*** Data in this exercise

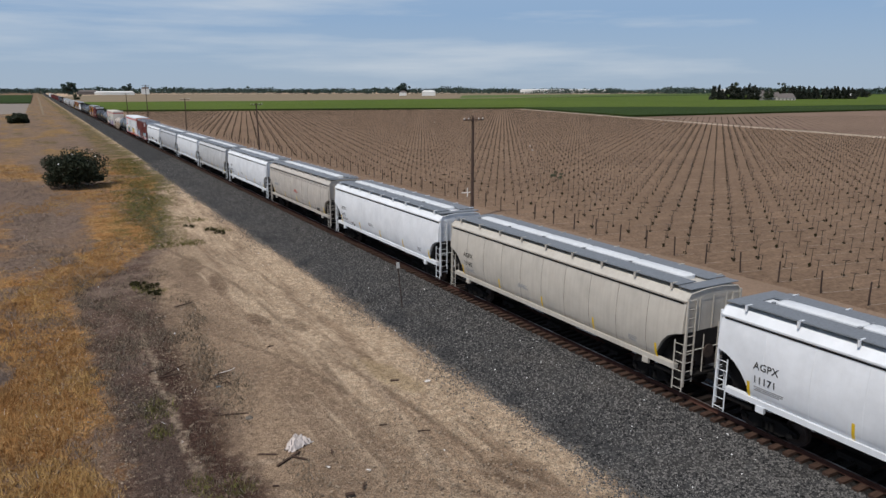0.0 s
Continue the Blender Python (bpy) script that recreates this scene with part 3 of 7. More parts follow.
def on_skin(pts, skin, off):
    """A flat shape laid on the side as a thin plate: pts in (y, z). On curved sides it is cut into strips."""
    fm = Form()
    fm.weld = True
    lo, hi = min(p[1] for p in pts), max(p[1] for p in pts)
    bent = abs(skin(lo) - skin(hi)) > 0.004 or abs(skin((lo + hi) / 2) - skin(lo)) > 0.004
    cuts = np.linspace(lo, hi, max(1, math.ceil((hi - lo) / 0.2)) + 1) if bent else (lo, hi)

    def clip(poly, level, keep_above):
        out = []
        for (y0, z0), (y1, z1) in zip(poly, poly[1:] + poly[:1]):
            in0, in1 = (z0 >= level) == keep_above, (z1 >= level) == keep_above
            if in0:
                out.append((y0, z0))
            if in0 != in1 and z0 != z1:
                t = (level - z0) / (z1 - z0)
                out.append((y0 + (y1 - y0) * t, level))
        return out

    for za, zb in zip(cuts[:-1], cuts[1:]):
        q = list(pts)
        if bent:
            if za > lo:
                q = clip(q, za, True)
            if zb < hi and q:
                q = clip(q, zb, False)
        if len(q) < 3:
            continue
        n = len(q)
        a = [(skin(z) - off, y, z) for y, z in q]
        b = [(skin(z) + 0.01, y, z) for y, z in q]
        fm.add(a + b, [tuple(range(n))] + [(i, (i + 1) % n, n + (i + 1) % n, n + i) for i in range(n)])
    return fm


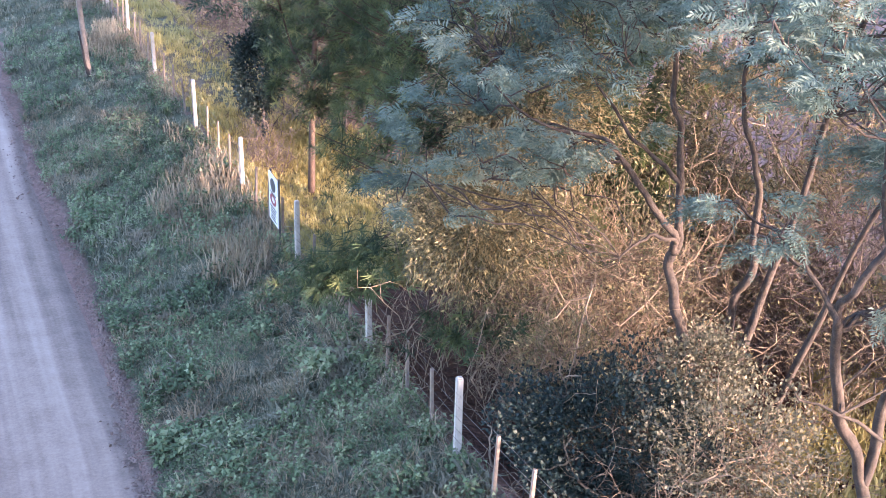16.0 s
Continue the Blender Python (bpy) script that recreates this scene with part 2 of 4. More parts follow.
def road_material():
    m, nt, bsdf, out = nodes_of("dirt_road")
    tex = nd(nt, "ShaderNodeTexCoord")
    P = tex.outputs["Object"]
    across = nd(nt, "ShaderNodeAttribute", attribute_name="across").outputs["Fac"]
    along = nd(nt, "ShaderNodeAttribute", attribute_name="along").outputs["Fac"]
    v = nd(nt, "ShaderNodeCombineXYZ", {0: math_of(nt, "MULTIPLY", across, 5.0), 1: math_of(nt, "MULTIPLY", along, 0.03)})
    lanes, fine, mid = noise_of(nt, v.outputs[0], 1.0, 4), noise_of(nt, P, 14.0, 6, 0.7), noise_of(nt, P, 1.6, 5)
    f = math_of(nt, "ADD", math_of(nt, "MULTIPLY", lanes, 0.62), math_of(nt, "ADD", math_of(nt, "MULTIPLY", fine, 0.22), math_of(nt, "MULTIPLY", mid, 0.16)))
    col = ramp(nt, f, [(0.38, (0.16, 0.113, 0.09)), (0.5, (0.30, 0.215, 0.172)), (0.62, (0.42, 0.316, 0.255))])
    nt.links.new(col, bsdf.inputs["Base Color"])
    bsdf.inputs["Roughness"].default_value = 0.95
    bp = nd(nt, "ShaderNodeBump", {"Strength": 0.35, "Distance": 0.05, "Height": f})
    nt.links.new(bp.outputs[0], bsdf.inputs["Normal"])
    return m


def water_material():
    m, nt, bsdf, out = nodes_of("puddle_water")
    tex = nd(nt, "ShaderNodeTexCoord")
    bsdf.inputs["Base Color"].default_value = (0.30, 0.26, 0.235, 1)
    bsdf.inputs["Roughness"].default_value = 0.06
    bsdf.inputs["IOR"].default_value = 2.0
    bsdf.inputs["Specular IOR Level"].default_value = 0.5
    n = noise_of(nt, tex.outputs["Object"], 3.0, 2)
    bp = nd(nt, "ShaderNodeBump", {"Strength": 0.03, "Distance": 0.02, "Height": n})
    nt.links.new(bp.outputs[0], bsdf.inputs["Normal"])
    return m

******

Aim - Make an exact copy of every entry above, minus the images.

Solution to the problem -
0.0 s
Continue the Blender Python (bpy) script that recreates this scene with part 3 of 7. More parts follow.
def on_skin(pts, skin, off):
    """A flat shape laid on the side as a thin plate: pts in (y, z). On curved sides it is cut into strips."""
    fm = Form()
    fm.weld = True
    lo, hi = min(p[1] for p in pts), max(p[1] for p in pts)
    bent = abs(skin(lo) - skin(hi)) > 0.004 or abs(skin((lo + hi) / 2) - skin(lo)) > 0.004
    cuts = np.linspace(lo, hi, max(1, math.ceil((hi - lo) / 0.2)) + 1) if bent else (lo, hi)

    def clip(poly, level, keep_above):
        out = []
        for (y0, z0), (y1, z1) in zip(poly, poly[1:] + poly[:1]):
            in0, in1 = (z0 >= level) == keep_above, (z1 >= level) == keep_above
            if in0:
                out.append((y0, z0))
            if in0 != in1 and z0 != z1:
                t = (level - z0) / (z1 - z0)
                out.append((y0 + (y1 - y0) * t, level))
        return out

    for za, zb in zip(cuts[:-1], cuts[1:]):
        q = list(pts)
        if bent:
            if za > lo:
                q = clip(q, za, True)
            if zb < hi and q:
                q = clip(q, zb, False)
        if len(q) < 3:
            continue
        n = len(q)
        a = [(skin(z) - off, y, z) for y, z in q]
        b = [(skin(z) + 0.01, y, z) for y, z in q]
        fm.add(a + b, [tuple(range(n))] + [(i, (i + 1) % n, n + (i + 1) % n, n + i) for i in range(n)])
    return fm


16.0 s
Continue the Blender Python (bpy) script that recreates this scene with part 2 of 4. More parts follow.
def road_material():
    m, nt, bsdf, out = nodes_of("dirt_road")
    tex = nd(nt, "ShaderNodeTexCoord")
    P = tex.outputs["Object"]
    across = nd(nt, "ShaderNodeAttribute", attribute_name="across").outputs["Fac"]
    along = nd(nt, "ShaderNodeAttribute", attribute_name="along").outputs["Fac"]
    v = nd(nt, "ShaderNodeCombineXYZ", {0: math_of(nt, "MULTIPLY", across, 5.0), 1: math_of(nt, "MULTIPLY", along, 0.03)})
    lanes, fine, mid = noise_of(nt, v.outputs[0], 1.0, 4), noise_of(nt, P, 14.0, 6, 0.7), noise_of(nt, P, 1.6, 5)
    f = math_of(nt, "ADD", math_of(nt, "MULTIPLY", lanes, 0.62), math_of(nt, "ADD", math_of(nt, "MULTIPLY", fine, 0.22), math_of(nt, "MULTIPLY", mid, 0.16)))
    col = ramp(nt, f, [(0.38, (0.16, 0.113, 0.09)), (0.5, (0.30, 0.215, 0.172)), (0.62, (0.42, 0.316, 0.255))])
    nt.links.new(col, bsdf.inputs["Base Color"])
    bsdf.inputs["Roughness"].default_value = 0.95
    bp = nd(nt, "ShaderNodeBump", {"Strength": 0.35, "Distance": 0.05, "Height": f})
    nt.links.new(bp.outputs[0], bsdf.inputs["Normal"])
    return m


def water_material():
    m, nt, bsdf, out = nodes_of("puddle_water")
    tex = nd(nt, "ShaderNodeTexCoord")
    bsdf.inputs["Base Color"].default_value = (0.30, 0.26, 0.235, 1)
    bsdf.inputs["Roughness"].default_value = 0.06
    bsdf.inputs["IOR"].default_value = 2.0
    bsdf.inputs["Specular IOR Level"].default_value = 0.5
    n = noise_of(nt, tex.outputs["Object"], 3.0, 2)
    bp = nd(nt, "ShaderNodeBump", {"Strength": 0.03, "Distance": 0.02, "Height": n})
    nt.links.new(bp.outputs[0], bsdf.inputs["Normal"])
    return m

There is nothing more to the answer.